In the first experiment, the data were observations from 1-dimensional oscillating signal with changing frequency. The experiment can be run as follows:
python toy_experiment.py --dynamics=constant python toy_experiment.py --dynamics=switching python toy_experiment.py --dynamics=varying
In the second experiment, the data were observations from a simulated stochastic advection-diffusion process. The experiment can be run as follows:
python spde_experiment.py --dynamics=constant --seed=1 python spde_experiment.py --dynamics=constant --seed=1 --d=60 python spde_experiment.py --dynamics=switching --seed=1 python spde_experiment.py --dynamics=varying --seed=1
All the five set of experiments can be run by changing the seed (1,2,3,4,5).
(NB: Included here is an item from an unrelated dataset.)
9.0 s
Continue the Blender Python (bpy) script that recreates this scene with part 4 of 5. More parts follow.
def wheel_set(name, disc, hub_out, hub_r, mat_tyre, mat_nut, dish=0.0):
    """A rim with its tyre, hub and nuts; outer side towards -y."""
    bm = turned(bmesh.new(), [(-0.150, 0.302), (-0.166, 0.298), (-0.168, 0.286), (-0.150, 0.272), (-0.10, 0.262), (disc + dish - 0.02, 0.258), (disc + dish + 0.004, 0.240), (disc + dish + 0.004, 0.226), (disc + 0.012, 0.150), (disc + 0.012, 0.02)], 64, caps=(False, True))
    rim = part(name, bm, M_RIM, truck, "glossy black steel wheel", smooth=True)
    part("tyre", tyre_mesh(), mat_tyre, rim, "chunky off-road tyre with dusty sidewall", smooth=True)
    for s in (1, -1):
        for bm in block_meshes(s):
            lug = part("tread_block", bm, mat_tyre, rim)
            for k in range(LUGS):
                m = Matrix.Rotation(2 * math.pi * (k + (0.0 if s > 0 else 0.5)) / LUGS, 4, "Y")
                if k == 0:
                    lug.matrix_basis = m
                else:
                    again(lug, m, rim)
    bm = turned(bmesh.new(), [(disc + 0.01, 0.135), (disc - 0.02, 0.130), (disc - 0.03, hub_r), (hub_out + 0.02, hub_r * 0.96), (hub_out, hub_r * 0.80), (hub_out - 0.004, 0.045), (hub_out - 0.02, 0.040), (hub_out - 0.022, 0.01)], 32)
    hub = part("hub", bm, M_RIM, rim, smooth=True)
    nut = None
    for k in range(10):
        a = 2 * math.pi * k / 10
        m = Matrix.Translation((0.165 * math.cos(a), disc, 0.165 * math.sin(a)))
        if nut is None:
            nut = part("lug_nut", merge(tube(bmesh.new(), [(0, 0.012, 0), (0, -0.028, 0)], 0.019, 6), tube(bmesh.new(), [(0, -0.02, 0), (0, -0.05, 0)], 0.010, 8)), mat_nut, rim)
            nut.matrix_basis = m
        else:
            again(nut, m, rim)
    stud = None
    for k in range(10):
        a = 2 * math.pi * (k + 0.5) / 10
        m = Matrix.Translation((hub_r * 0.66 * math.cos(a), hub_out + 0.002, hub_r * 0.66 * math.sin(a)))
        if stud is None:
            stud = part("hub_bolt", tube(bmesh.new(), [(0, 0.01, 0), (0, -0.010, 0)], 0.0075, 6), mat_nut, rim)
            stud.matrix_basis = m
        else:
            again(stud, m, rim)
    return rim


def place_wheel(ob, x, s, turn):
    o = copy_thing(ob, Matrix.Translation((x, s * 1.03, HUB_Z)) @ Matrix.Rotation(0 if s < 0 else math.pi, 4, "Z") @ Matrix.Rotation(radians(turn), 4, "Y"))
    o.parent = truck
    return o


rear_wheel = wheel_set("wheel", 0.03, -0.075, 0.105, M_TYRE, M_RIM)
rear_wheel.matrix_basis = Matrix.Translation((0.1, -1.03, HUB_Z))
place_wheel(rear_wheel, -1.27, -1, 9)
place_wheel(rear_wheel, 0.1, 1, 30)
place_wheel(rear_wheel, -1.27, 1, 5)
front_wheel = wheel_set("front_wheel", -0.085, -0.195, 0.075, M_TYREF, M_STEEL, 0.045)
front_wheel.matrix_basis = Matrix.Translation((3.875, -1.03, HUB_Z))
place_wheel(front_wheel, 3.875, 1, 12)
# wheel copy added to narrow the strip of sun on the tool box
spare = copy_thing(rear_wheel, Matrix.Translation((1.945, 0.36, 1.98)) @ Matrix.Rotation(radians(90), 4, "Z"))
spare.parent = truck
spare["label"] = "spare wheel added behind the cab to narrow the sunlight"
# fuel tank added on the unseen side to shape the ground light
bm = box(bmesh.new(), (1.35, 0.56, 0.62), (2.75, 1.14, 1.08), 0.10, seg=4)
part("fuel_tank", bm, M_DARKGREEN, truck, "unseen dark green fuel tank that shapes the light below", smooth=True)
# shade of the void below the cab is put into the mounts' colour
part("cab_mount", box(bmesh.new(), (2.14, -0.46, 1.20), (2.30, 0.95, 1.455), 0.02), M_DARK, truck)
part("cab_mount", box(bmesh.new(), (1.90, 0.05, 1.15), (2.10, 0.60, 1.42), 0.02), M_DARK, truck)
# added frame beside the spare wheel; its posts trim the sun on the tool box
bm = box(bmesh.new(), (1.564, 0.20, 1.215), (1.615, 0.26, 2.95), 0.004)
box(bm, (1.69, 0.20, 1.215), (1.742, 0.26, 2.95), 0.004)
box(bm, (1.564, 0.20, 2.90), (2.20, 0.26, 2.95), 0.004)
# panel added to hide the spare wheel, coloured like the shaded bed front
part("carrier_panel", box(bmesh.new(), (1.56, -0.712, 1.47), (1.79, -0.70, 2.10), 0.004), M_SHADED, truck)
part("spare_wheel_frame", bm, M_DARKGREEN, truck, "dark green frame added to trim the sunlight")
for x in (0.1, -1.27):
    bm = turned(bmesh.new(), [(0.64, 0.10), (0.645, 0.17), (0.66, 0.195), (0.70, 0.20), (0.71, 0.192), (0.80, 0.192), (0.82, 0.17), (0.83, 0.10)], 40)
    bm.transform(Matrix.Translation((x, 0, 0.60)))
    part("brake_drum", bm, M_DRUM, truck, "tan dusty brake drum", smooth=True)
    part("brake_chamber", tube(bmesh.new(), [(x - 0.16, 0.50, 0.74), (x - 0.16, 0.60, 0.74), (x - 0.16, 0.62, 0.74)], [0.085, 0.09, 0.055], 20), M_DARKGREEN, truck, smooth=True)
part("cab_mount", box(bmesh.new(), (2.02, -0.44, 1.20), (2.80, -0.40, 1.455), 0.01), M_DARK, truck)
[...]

In the third experiment, the data were daily mean temperature measurements in Europe. The experiment can be run as follows:
python gsod_experiment.py --dynamics=constant --seed=1 python gsod_experiment.py --dynamics=switching --seed=1 python gsod_experiment.py --dynamics=varying --seed=1
Again, all the five set of experiments can be run by changing the seed (1,2,3,4,5). The experiments plot the approximate VB posterior distributions for some variables during the learning. If you want to disable this, use the command line argument --no-monitor.
All the experiment scripts have more command line arguments in case the user wants to play with the experiments (see them with --help). Note that especially the second and the third experiments require computational resources and may take a long time to run.